UK Farmshops and Independent Delis Clinic - Monday 18th July PDF Print E-mail

The IEA held a clinic on Monday July 18th on the theme of 'Breaking into UK Farmshops and Independent Delis', as part of the Channel Clusters programme. The Welsh mentor, Lori Whinn, travelled over to give companies an understanding of this channel. The event took place in the IEA Boardroom in Merrion Square.

Snapshot - UK Farmshops and Independent Delis:
The food brands stocked by these retailers are not normally available through supermarkets, and many consumers have a different perception of value and quality when buying food within this sector -viewing their purchases as “feel good treats” – rather than part of the weekly food shop. They will therefore pay a premium for products purchased from these outlets.

1: Farm Shops: This is a dynamic sector and has seen rapid growth. It is estimated that there are c 3000 farm shops across the UK. These vary from small shops that were originally set up to sell produce from a particular farm – maybe with the range enhanced by other local produce, through to highly sophisticated retail environments that lean more towards a cosmopolitan “Food Hall” rather than the traditional notion of a farm shop. The performance of farm shops in the economic downturn has been patchy with prosperity depending largely on location and level of pro-activity demonstrated by the proprietor. Generally, outlets with cafes / restaurants and other facilities have fared better as they offer more of a complete visitor experience rather than those that are focusing exclusively on food products.

Examples of some premium Farm Shops in the UK are: The Hollies – Cheshire; Garsons – Surrey 2 branches – Esher (Surrey) and Titchfield (Hampshire) and Chatsworth – Derbyshire

2: Delis: This sector is extremely fragmented with different flavours of delis representing a wide variety of cuisine from across the globe. The “General” Deli sector is also experiencing varied fortunes due to the economy and – again – their prosperity is largely dependent on their location and the uniqueness of what they have on offer. There are various estimates of the number of these general delis across the UK, however, a figure of c4,000 seems likely. The search for local food is far less pronounced within this sector. National producers are widely represented, and overseas speciality products are also prominent. There is a decent proportion of chilled space available – especially in the traditional deli counter format. Delis are more widely found in towns and cities – although rural areas, especially those with a strong tourism sector – are catching up. Many are stand alone retailers, but there are some chains – such as Chandos Delis in the South West. , and Peckhams in Scotland.

Lori Whinn Profile:
Lori is a business mentor for artisan producers and is a specialist in the independent retail sector. Lori has been working with rural and artisan producers of high quality food and drink products for 10years. She is based in Mid-Wales and is an associate of Total Food Marketing – delivering mentoring to Welsh food producers through the Menter a Busnes Programme.

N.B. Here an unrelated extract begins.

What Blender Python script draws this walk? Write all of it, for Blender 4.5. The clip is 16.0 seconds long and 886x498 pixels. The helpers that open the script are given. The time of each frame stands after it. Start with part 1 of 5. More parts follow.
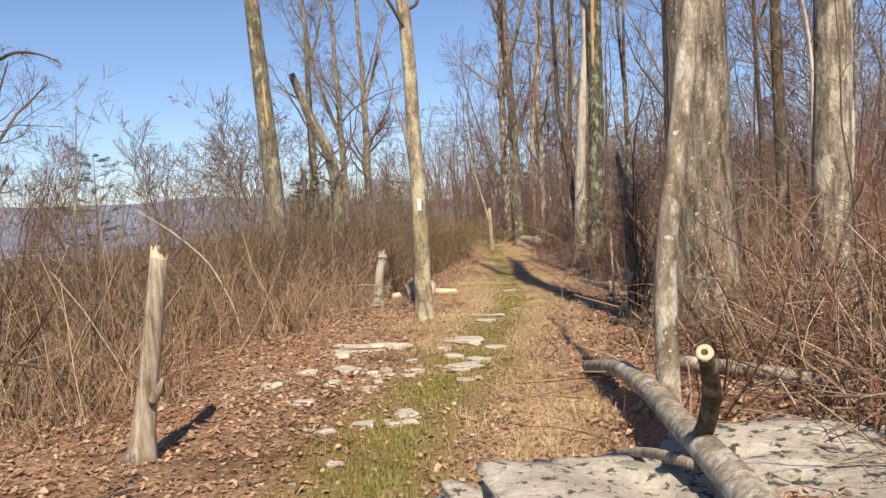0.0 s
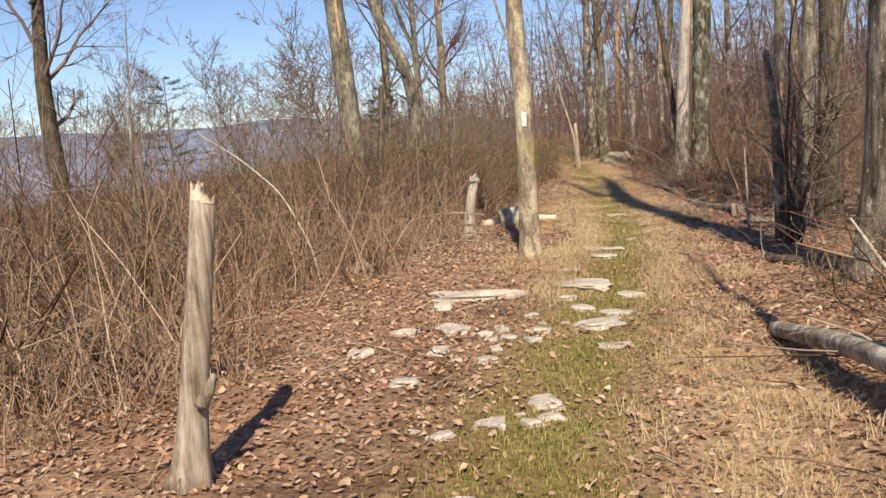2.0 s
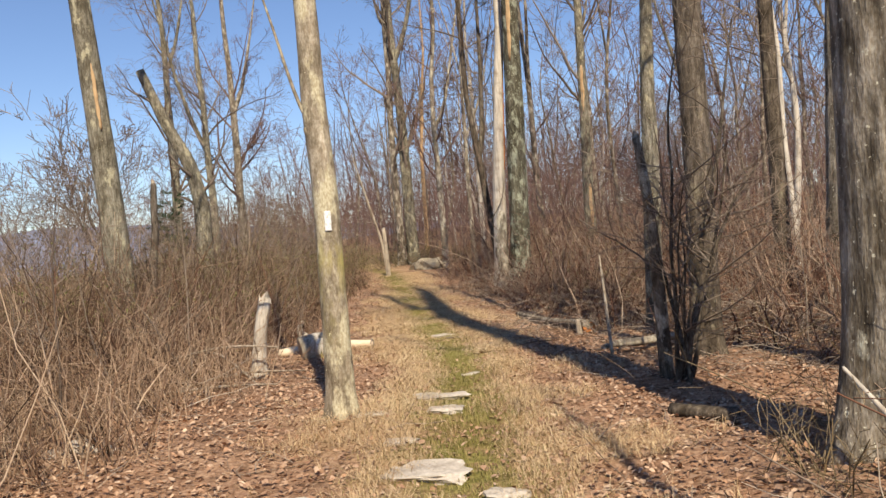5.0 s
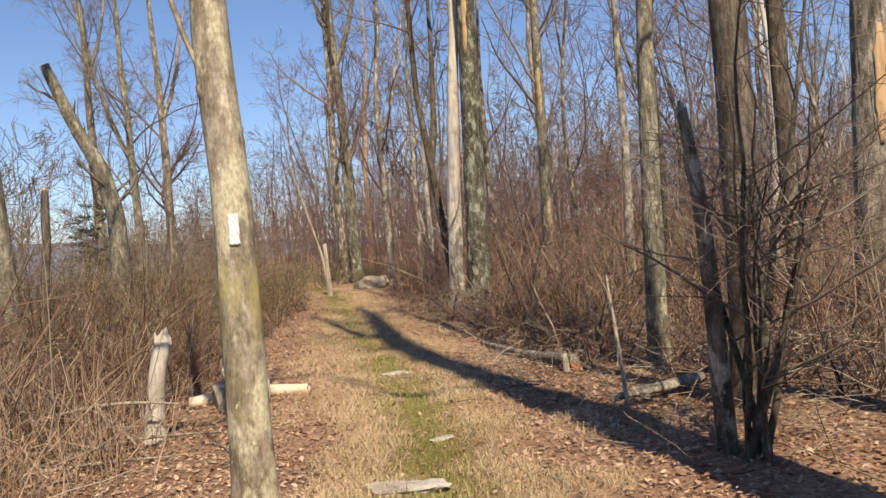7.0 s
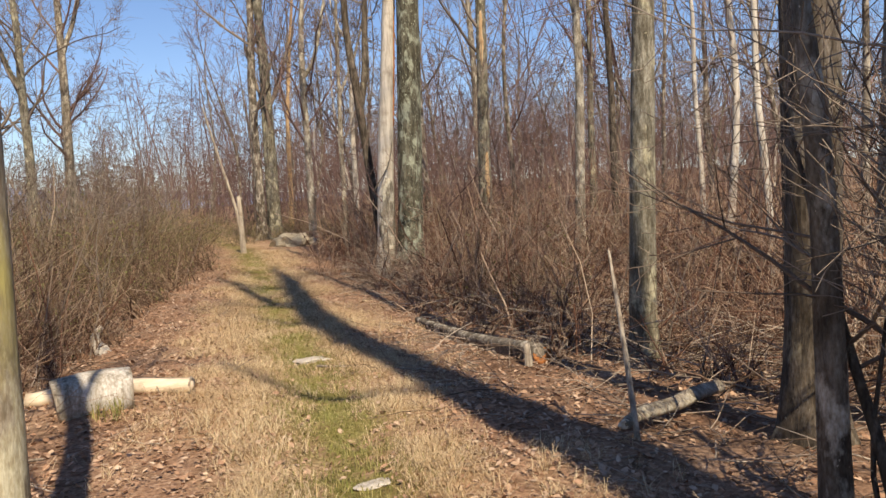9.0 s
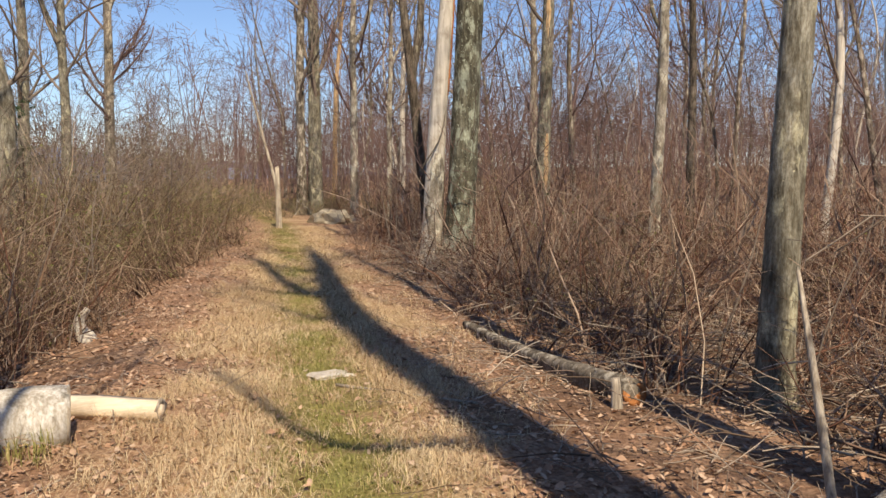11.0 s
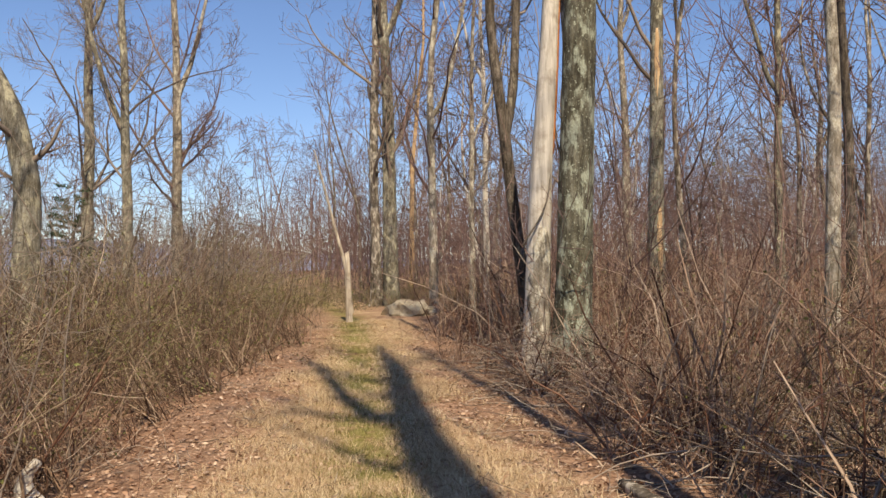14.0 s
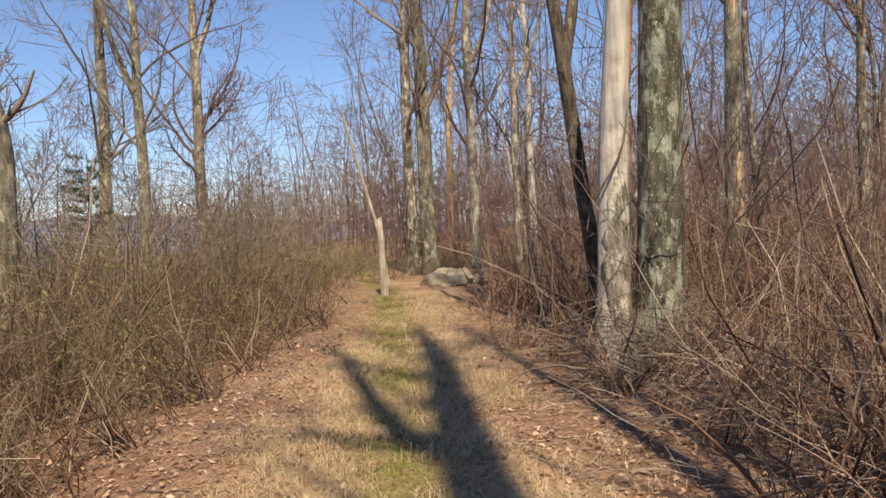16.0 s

She also heads up a Farm Shop & Deli Cluster Programme as part of the Channel Clusters Programme. The purpose of this cluster project is to promote producers and their products pro-actively into the sector, and to work with them to obtain listings in farm shops and deli’s – either supplying direct or through appropriate distributors.

Outside of her role with Total Food Marketing, Lori also works with artisan producers from other areas of the UK and Europe, and is a member of the Guild of Fine Food and a regular Great Taste Awards judge. She runs workshops and delivers presentations on behalf of Regional Food Groups covering subjects such as “Brand Personality for Artisan Producers” and “Selling into the Independent Retail Sector – Farm Shops and Deli’s”.

Her clients range from micro business moving from part time to full time production, companies looking to increase their branding and marketing professionalism in order to complete in this crowded sector, through to well established companies with revenues of £3million+ who want to develop and market new products into established or new market sectors. Lori’s current portfolio includes: preserve makers, traditional bakers and confectioners, chocolatiers, granola producers, fruit farms, ready meal producers and makers of vegetarian specialities.


This project was made possible through a financial contribution from the European Regional Development Fund Ireland Wales (INTERREG 4A) Programme 2007 - 2013. This article reflects the views of the author only and not those of the Programme Authorities.